Bank of Japan Governor Haruhiko Kuroda said the central bank is ready to expand monetary stimulus further if needed to achieve its 2 percent inflation target, but made no mention of the Brexit vote that has spread turmoil in financial markets.
Kuroda maintained the central bank’s optimistic view on the economy, signalling his confidence over Japan’s recovery prospects.
“Japan’s economy is expected to expand moderately as a trend,” Kuroda said in a speech delivered at a quarterly meeting of the central bank’s regional branch managers on Thursday.
“The BOJ will scrutinise risks to the economy and prices, and take additional easing steps if deemed necessary,” he added.
Speculation is swirling in markets that the BOJ will ease policy at its rate review this month as weak consumption, a strong yen and external headwinds weigh on the economy and push inflation further away from its goal.
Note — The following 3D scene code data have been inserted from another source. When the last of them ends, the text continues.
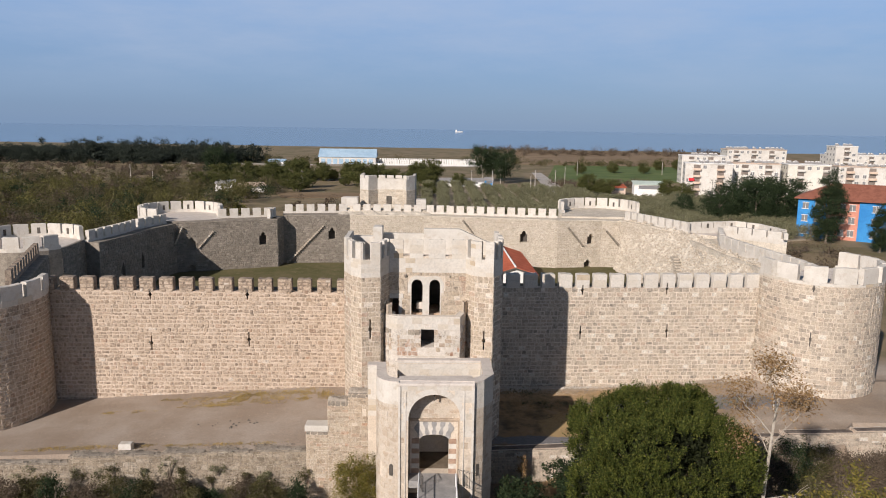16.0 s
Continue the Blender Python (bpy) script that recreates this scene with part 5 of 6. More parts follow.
def leaves(mesh, centres, per, spread, size, r, flat=0.35, aspect=0.45):
    """Folded leaf blades scattered round clump centres."""
    g = np.random.default_rng(r.randrange(1 << 30))
    c = np.repeat(np.array([tuple(q) for q in centres], float), per, axis=0)
    n = len(c)
    p = c + g.normal(0, 1, (n, 3)) * spread * np.array((1, 1, 0.8))
    d = g.uniform(-1, 1, (n, 3)) * np.array((1, 1, 0.7)) + np.array((0, 0, 0.2))
    d /= np.linalg.norm(d, axis=1)[:, None] + 1e-6
    s = np.cross(d, g.uniform(-1, 1, (n, 3)))
    s /= np.linalg.norm(s, axis=1)[:, None] + 1e-6
    z = (size * g.uniform(0.6, 1.3, n))[:, None]
    u = np.cross(d, s) * z * 0.12
    v = np.stack((p - d * z * 0.5, p + s * z * aspect * 0.5 + u, p + d * z * 0.5, p - s * z * aspect * 0.5 + u), axis=1).reshape(-1, 3)
    k = len(mesh.v)
    mesh.v.extend(map(tuple, v.tolist()))
    mesh.f.extend((k + 4 * i, k + 4 * i + 1, k + 4 * i + 2, k + 4 * i + 3) for i in range(n))


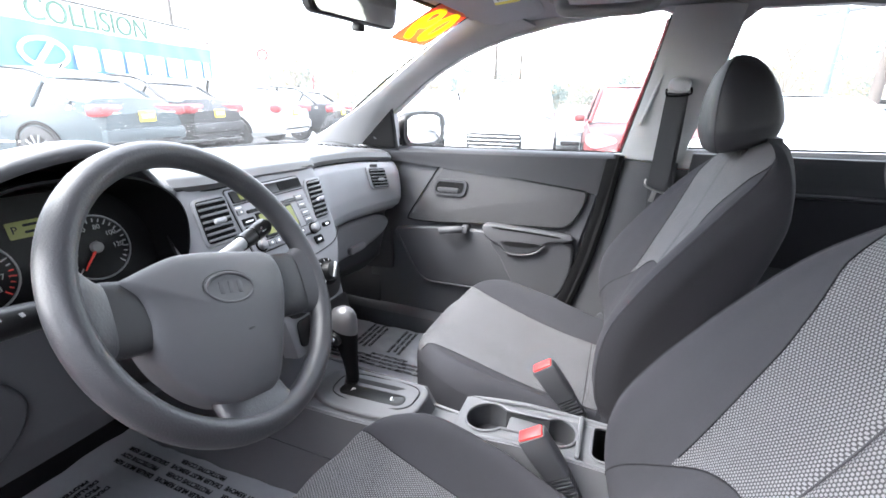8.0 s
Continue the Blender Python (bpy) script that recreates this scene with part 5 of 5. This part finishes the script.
    part("seam", tube([cush(cang(across(k / 30, 0.125), 0.125), 0.125) + Vector((0, 0, 0.0006)) for k in range(31)], 0.0009, 6), SIDECL, cushion)
    for sg in (1, -1):
        def cb(u, v, sg=sg):
            y = y0 + (y1 - y0) * v
            a0 = abs(cang(side(sg, y), y))
            return cush(sg * (a0 + (1.35 - a0) * u), y)
        part("cushion_bolster", surf(cb, 16, 48), PLAIN, cushion, "plain dark cloth side bolster")

        def cs(u, v, sg=sg):
            y = y0 + (y1 - y0) * v
            p = cush(sg * (1.35 + 0.9 * u), y)
            return p - Vector((sg * 0.012 * u, 0, 0.09 * u))
        part("cushion_side", surf(cs, 10, 48), PLAIN, cushion)
        part("seam", tube([cush(sg * abs(cang(side(sg, y), y)), y) + Vector((0, 0, 0.0006)) for y in [0.0 + 0.52 * k / 40 for k in range(41)]], 0.0009, 6), SIDECL, cushion)
    part("cushion_front", surf(lambda u, v: (cx + (2 * u - 1) * 0.23, yc + 0.566 - 0.012 * v ** 2 * 2 - 0.145 * abs(2 * u - 1) ** 2.0, 0.45 - 0.11 * v), 28, 6, 0.01), SIDECL, cushion)
    part("base", box(cx, yc + 0.22, 0.345, 0.40, 0.44, 0.10, 0.02), MATTE, s, "black plastic seat base")
    for sg in (1, -1):
        part("track", box(cx + sg * 0.17, yc + 0.22, 0.287, 0.03, 0.50, 0.026, 0.006), STEEL, s)
    return s


front_seat(0.340, -0.004, 0.012, "grey and black cloth front passenger seat with dotted woven centre", 0.78, 1.1, 0.0, 0.98)
front_seat(-0.330, -0.044, -0.01, "grey and black cloth driver seat with dotted woven centre", 0.95, 1.0, 0.016, 0.66)


# ---------------------------------------------------------------- paper floor covers
def floor_cover(x0, x1, ya, yb2, label, flip):
    f = thing("floor_cover", label, "floor mat", "paper floor covers")

    def zz(x, y):
        return 0.282 + 0.30 * max(0.0, (y - 1.12) / 0.25) ** 1.2 + 0.005 * noise.noise(Vector((x * 9, y * 9, 3 if flip else 7))) + 0.004 * noise.noise(Vector((x * 25, y * 25, 1)))
    part("sheet", surf(lambda u, v: (x0 + (x1 - x0) * u, ya + (yb2 - ya) * v, zz(x0 + (x1 - x0) * u, ya + (yb2 - ya) * v)), 44, 52, 0.002), PAPER, f)
    w = x1 - x0
    for row in range(5):
        for colu in range(3):
            px, py = x0 + w * (0.20 + 0.30 * colu), ya + (yb2 - ya) * (0.10 + 0.20 * row)
            turn = (0, 90, 180, 90)[(row * 2 + colu + (1 if flip else 0)) % 4]
            for k, tx in enumerate(("DEALER MUST REMOVE", "PROTECTIVE COVER", "DEALER MUST REMOVE", "PROTECTIVE COVER")[: 3 + (row + colu) % 2]):
                m = pose(px, py, zz(px, py) + 0.006, 0, 0, turn) @ pose(0, 0.019 - 0.019 * k, 0)
                words(tx, 0.0145, m, INK, f, 0.0004, "printed_line", bold=0.00045)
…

Britain’s shock vote to leave the European Union has heightened expectations of the BOJ taking action, so Kuroda’s silence on the potential fallout of Brexit will keep markets guessing on his next move.
The BOJ chief reiterated that while consumer prices may fall slightly for the time being, inflation will accelerate toward his 2 percent target reflecting improvements in the economy.
“Japan’s financial system is stable and financial conditions remain very accommodative,” Kuroda said, signalling that the BOJ’s negative interest rate policy and the global market turbulence have done little damage to Japanese banks so far.
The BOJ has kept monetary policy steady since January, when it decided to add negative rates to its massive asset-buying programme in a fresh attempt to accelerate inflation.